October 27, 2009
By Joe Santana • posted at 1:22 AM EST
Joseph Raymond Santana. Former Echoes from the Street staff writer and youth assistant, reporting from inside Hartford County Correctional Facility.
Editor's Note: The phone rings on a Sunday night a few weeks back. An official robotic male voice, not very friendly, says "Hello, This is Global Tellink, and this call originates from a Connecticut Correctional Facility and may be monitored or recorded. You have a call from" (the voice pauses) "Joe Santana," says the person on the other end of the line.
Mr. Roboto continues, without missing a beat "an inmate at the Hartford Correctional Facility. To accept this call, press five now." I press five, and before Mr. Roboto turns over the line to Joe, he gives me a pitch for prepaid collect calls from prison. Then I hear Joe's voice: "Hey Ken." At irregular intervals during the call, Mr. Roboto reminds me that this is Global Tellink and that this call is from a Connecticut Correctional Facility.
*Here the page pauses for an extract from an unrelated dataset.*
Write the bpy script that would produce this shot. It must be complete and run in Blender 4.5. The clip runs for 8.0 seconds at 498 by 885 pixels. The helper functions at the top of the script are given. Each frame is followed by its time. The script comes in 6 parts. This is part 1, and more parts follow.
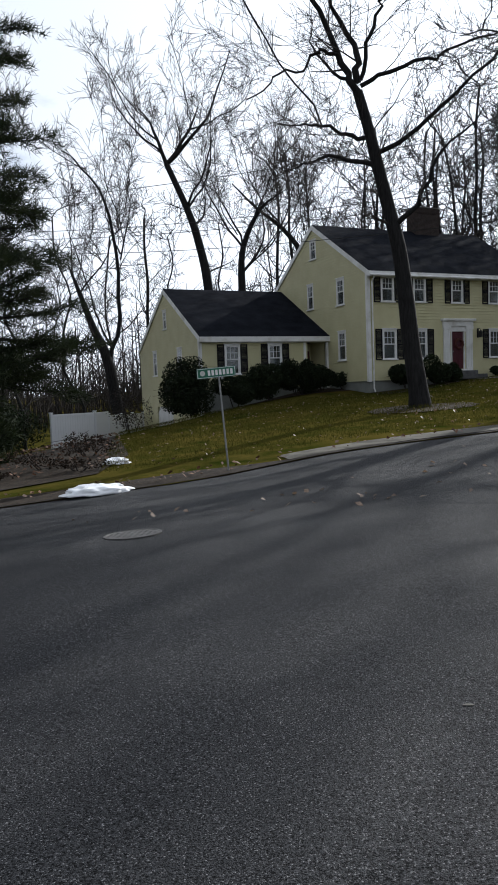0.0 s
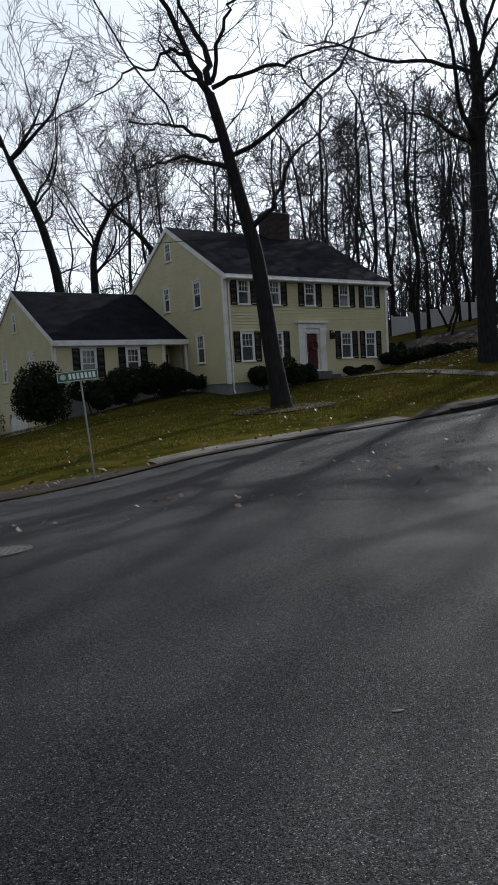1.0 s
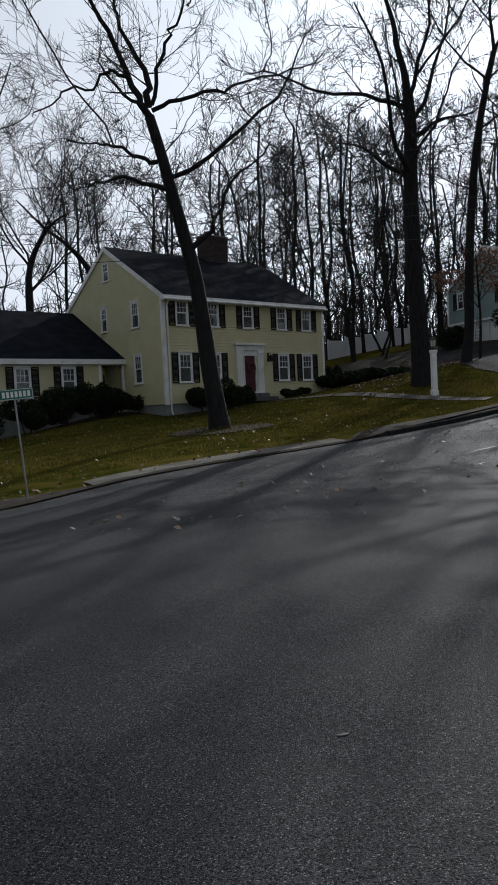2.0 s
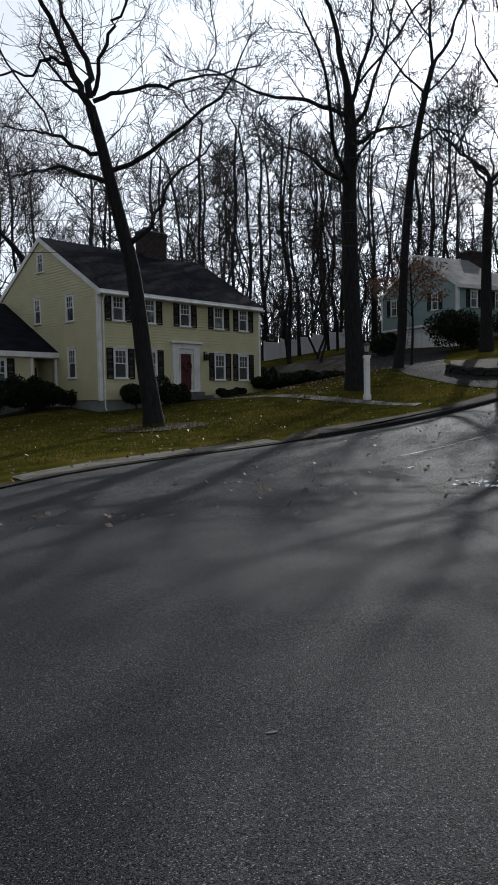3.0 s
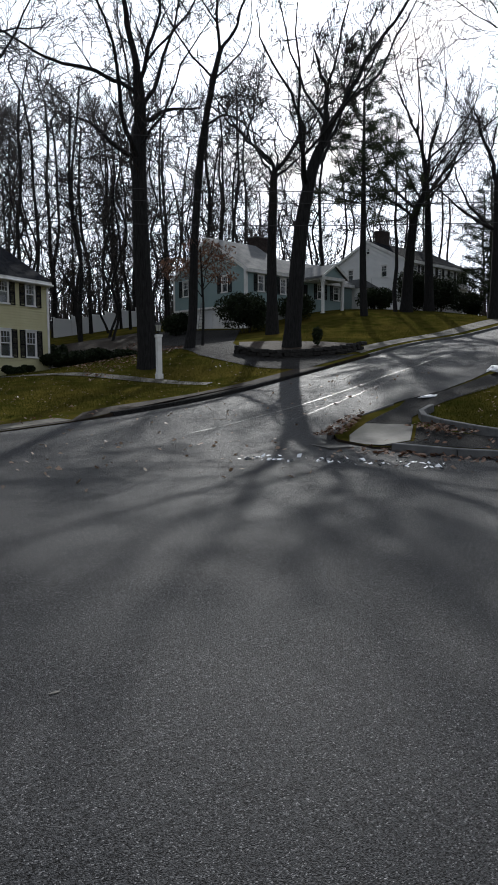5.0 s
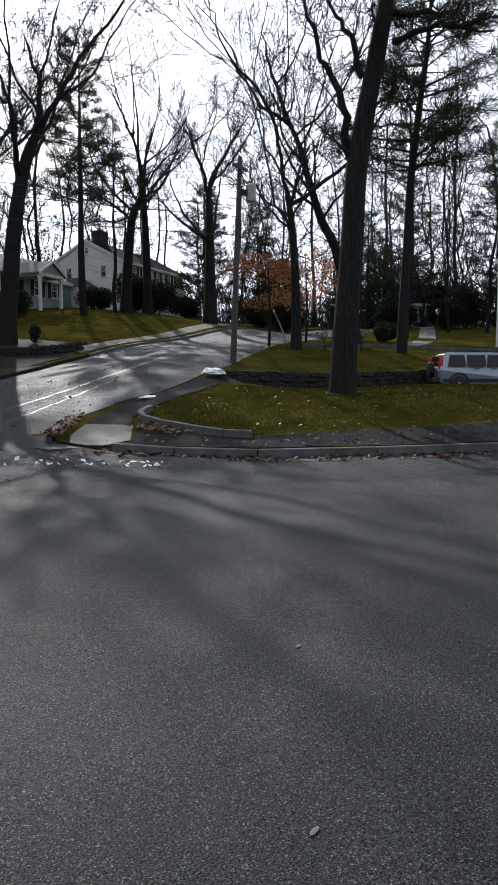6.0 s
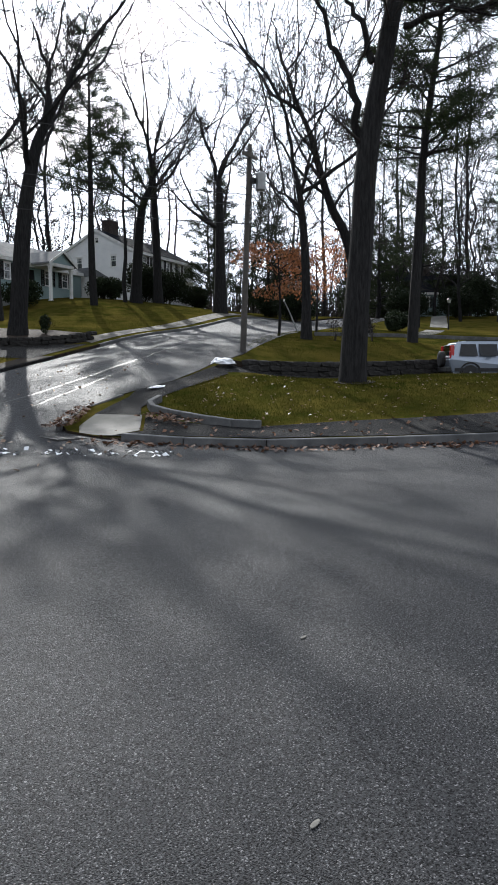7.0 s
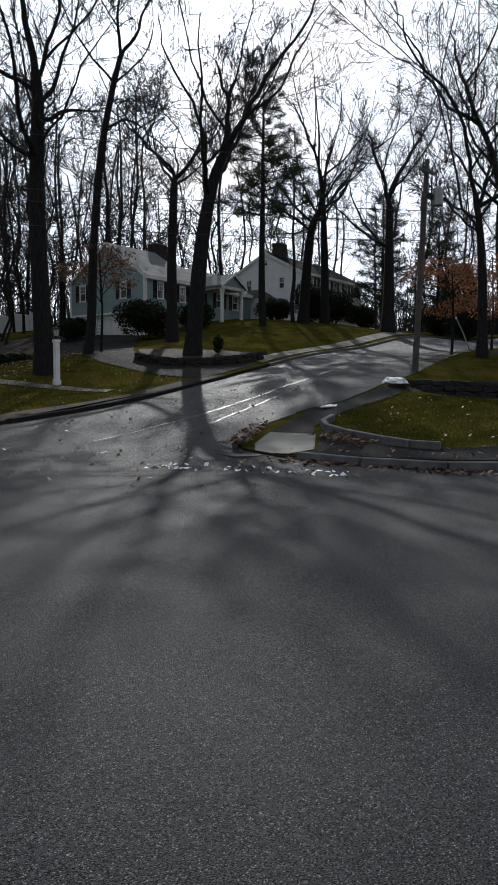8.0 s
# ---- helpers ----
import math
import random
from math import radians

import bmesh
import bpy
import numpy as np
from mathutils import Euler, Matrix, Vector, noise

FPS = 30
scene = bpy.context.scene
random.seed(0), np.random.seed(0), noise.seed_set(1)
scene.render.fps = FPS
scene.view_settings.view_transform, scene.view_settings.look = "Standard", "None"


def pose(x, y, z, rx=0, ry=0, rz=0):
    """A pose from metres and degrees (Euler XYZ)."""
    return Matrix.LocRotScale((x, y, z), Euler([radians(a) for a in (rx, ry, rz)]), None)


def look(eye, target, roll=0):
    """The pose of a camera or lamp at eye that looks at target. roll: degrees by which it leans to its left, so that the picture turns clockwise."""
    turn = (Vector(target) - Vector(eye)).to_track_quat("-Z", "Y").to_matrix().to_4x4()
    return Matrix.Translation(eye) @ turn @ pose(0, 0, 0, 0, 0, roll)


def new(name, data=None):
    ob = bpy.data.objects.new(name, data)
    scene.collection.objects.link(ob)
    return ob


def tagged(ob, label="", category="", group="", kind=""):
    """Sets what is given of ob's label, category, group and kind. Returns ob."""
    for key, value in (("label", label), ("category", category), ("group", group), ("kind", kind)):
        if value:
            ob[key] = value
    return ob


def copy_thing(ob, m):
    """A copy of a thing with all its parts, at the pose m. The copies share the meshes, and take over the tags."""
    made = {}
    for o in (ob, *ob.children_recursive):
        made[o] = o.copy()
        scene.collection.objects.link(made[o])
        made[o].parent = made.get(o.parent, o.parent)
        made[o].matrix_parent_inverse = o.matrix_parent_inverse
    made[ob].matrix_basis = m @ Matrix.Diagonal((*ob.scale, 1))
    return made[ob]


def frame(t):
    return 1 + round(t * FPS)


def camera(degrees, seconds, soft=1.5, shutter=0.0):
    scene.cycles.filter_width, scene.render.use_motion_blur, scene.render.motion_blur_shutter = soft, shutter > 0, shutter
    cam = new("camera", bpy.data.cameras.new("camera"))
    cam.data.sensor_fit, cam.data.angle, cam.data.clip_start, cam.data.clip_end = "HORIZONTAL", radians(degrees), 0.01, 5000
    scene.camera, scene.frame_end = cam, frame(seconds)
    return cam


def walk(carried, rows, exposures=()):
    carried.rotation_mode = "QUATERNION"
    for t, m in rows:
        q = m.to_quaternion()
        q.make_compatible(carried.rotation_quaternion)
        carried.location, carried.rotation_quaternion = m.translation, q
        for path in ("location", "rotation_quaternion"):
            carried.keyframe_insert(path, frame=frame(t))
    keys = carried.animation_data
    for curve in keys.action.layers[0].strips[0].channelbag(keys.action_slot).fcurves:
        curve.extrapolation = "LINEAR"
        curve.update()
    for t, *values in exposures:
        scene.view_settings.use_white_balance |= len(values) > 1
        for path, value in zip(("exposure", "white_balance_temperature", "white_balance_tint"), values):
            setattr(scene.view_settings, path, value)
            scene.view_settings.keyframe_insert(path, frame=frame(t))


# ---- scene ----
cam = camera(38.04, 8.0, soft=1.7)
PATH = [
    (0, (1.031, 0.688, 1.585), (0.943, 2.681, 1.443), -2.1),
    (0.5, (0.967, 0.869, 1.56), (0.974, 2.862, 1.389), -2.7),
    (1, (0.799, 1.049, 1.545), (1.103, 3.02, 1.396), -3.4),
    (1.5, (0.772, 1.088, 1.545), (1.221, 3.035, 1.446), -3.1),
    (2.8, (0.752, 1.105, 1.535), (1.319, 3.02, 1.428), -1.3),
    (3, (0.749, 1.087, 1.544), (1.403, 2.974, 1.437), -1.0),
    (3.5, (0.754, 1.049, 1.544), (1.597, 2.86, 1.434), -0.8),
    (4, (0.803, 1.116, 1.498), (1.7, 2.898, 1.366), -0.7),
    (4.2, (0.82, 1.078, 1.501), (1.829, 2.798, 1.354), -0.6),
    (5.3, (0.622, 0.741, 1.524), (1.899, 2.27, 1.341), -0.4),
    (5.5, (0.559, 0.676, 1.537), (1.999, 2.053, 1.364), -0.2),
    (6, (0.624, 0.66, 1.541), (2.296, 1.745, 1.367), 0.1),
    (6.5, (0.665, 0.659, 1.542), (2.33, 1.75, 1.351), 0.2),
    (7, (0.667, 0.646, 1.541), (2.32, 1.754, 1.339), 0.0),
    (7.5, (0.623, 0.725, 1.529), (2.188, 1.953, 1.326), -0.1),
    (8, (0.585, 1.0, 1.522), (1.958, 2.447, 1.373), 0.3),
]
EXPOSURES = [(t, stop + 0.3, 5850, 9) for t, stop in ((0.0, 0.05), (0.5, 0.25), (1.0, -0.3), (1.5, -0.65), (3.5, -0.3), (4.2, -0.2), (5.5, -0.1), (6.0, 0.15), (6.5, 0.5), (7.0, 0.65), (7.5, 0.35), (8.0, -0.4))]
walk(cam, [(t, look(eye, target, roll)) for t, eye, target, roll in PATH], EXPOSURES)

# ---- sky, sun ----
SUN_BEARING, SUN_HEIGHT = 49.0, 30.5   # degrees from +x, degrees up
world = bpy.data.worlds.new("sky")
scene.world = world
world.use_nodes = True
wn, wl = world.node_tree.nodes, world.node_tree.links
wn.clear()
w_out = wn.new("ShaderNodeOutputWorld")
w_bg = wn.new("ShaderNodeBackground")
w_sky = wn.new("ShaderNodeTexSky")
w_sky.sky_type, w_sky.sun_disc = "NISHITA", False
w_sky.sun_elevation, w_sky.sun_rotation = radians(SUN_HEIGHT), radians(90 - SUN_BEARING)
w_sky.air_density, w_sky.dust_density = 1.0, 1.5
w_co = wn.new("ShaderNodeTexCoord")
w_map = wn.new("ShaderNodeMapping")
w_map.inputs["Scale"].default_value = (1.0, 1.0, 2.6)
w_noise = wn.new("ShaderNodeTexNoise")
w_noise.inputs["Scale"].default_value, w_noise.inputs["Detail"].default_value = 2.2, 7.0
w_noise.inputs["Roughness"].default_value = 0.55
w_ramp = wn.new("ShaderNodeValToRGB")
w_ramp.color_ramp.elements[0].position, w_ramp.color_ramp.elements[1].position = 0.25, 0.40
w_cloud = wn.new("ShaderNodeMixRGB")           # thin cloud whitens the sky's own light
w_cloud.blend_type = "MIX"
w_bw = wn.new("ShaderNodeRGBToBW")
w_white = wn.new("ShaderNodeMixRGB")
w_white.blend_type = "MULTIPLY"
w_white.inputs["Fac"].default_value = 1.0
w_white.inputs["Color2"].default_value = (0.95, 0.95, 0.97, 1)
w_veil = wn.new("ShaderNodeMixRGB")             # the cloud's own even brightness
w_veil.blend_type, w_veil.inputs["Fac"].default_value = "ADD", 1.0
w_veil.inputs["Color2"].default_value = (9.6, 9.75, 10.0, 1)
wl.new(w_co.outputs["Generated"], w_map.inputs["Vector"])
wl.new(w_map.outputs["Vector"], w_noise.inputs["Vector"])
wl.new(w_noise.outputs["Fac"], w_ramp.inputs["Fac"])
wl.new(w_sky.outputs["Color"], w_bw.inputs["Color"])
wl.new(w_bw.outputs["Val"], w_white.inputs["Color1"])
wl.new(w_ramp.outputs["Color"], w_cloud.inputs["Fac"])
wl.new(w_sky.outputs["Color"], w_cloud.inputs["Color1"])
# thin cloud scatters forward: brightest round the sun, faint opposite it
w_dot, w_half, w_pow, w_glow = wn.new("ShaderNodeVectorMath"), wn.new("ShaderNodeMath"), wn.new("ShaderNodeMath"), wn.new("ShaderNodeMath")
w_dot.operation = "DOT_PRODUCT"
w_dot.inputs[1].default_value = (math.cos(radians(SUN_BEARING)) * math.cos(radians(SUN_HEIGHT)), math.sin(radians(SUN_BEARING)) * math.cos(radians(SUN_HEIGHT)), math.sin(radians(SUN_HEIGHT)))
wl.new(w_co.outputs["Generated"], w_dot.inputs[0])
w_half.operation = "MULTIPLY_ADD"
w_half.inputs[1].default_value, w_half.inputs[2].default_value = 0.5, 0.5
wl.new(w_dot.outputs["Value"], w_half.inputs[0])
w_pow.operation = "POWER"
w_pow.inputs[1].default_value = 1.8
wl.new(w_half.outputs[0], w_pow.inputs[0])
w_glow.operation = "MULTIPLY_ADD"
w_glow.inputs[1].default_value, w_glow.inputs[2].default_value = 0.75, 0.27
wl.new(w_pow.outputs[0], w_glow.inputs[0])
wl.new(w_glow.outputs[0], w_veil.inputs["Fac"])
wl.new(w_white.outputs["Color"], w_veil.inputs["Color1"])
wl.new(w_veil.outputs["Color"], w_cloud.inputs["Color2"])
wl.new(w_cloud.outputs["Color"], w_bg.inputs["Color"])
w_bg.inputs["Strength"].default_value = 0.075
wl.new(w_bg.outputs["Background"], w_out.inputs["Surface"])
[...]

With about 13 minutes, Mr. Roboto reminds us that we have but 120 seconds remaining. Mr. Roboto marks time again at 60 seconds. After a minute, silence. Usually the conversation gets cut off in mid-stream, although we try to time it and wind down appropriately. It's always an awkward ending. It's hard to squeeze a lot of life into 15 minutes.
Joe Santana joined the staff of Echoes from the Streets in January 2001, months before we ever hit the presses. His first article explored the history of hip hop. At the time, he was a freshman at an alternative high school because of some difficulties.
But he could write, he had excellent people skills and he showed potential for a reporter. Echoes sent him to New Mexico to report from the Taos Pueblo Native American Reservation with buildOn, the international educational aid organization based on Stamford, CT that builds schoolhouses abroad and encourages community service here in the US. Joe's cover story from September 2002 is here.
Joe earned his GED, and wrote about that triumph. As the years rolled on, his enthusiasm for telling stories was matched only by his propensity to attract trouble.
I wish I could say it is not painful to watch as a person, a friend, an employee, a mentee and a father makes mistakes, compounded by the built-in prejudice of the criminal justice system. It is.
But Joe still loves to write. I have been encouraging him to send this letter for some time. It came in the mail last week, pencil on three different sheets of paper. I offer it to you in its entirity. I look forward to publising more work from him.
Joe Santana, inmate number 306658 E2C4 at Hartford County Correctional Facility, 177 Weston Street, Hartford Connecticut 06120, always loves to get mail. Feel free to write him back. -KK
Well hello everyone. My name is Joseph and I am an inmate at H.C.C.C. I am here because I have made some poor choices in my life, and this is the way I am taught to correct my mistakes. It's a sad story in general, but in this letter I will not be discussing what I should have done.
I will be writing about the process inmates go through before or after sentencing. So pretend that I am an undercover journalist sent to jail to get the first scoop of life in a correctional facility.
Let's start off with whatever police department you're booked in. In my case, I had a choice of either West Hartford or Hartford. I told my bounty hunters to bring me to West Hartford because the officers there would actually treat me like a human being.
When I got there, I was searched thoroughly, told to take off laces and anything else I could hang myself with. Everything that was in my possession was bagged and put away.
Next was the finger printing, which in my case had to be done four times for four different warrants. I would like to thank the WHPD for serving all of my warrants in that one arrest. You might be asking "What's so great about it?"
The reality is would rather serve all these warrants nowthan to be caught off guard later in the near future. So because I was served all four, my bail is 10 percent of $325,100. Although there are bondsmen who will take you out of jail for five percent or even three percent.
Either or, I don't have anyone in my family who can put up that kind of money. After you sign all the paperwork and finish up with your phone calls, you are placed in a cell to wait for court the following morning.
Waking up to BK coffee and a croissant isn't the worst thing in the world, but it will never beat waking up starving at home.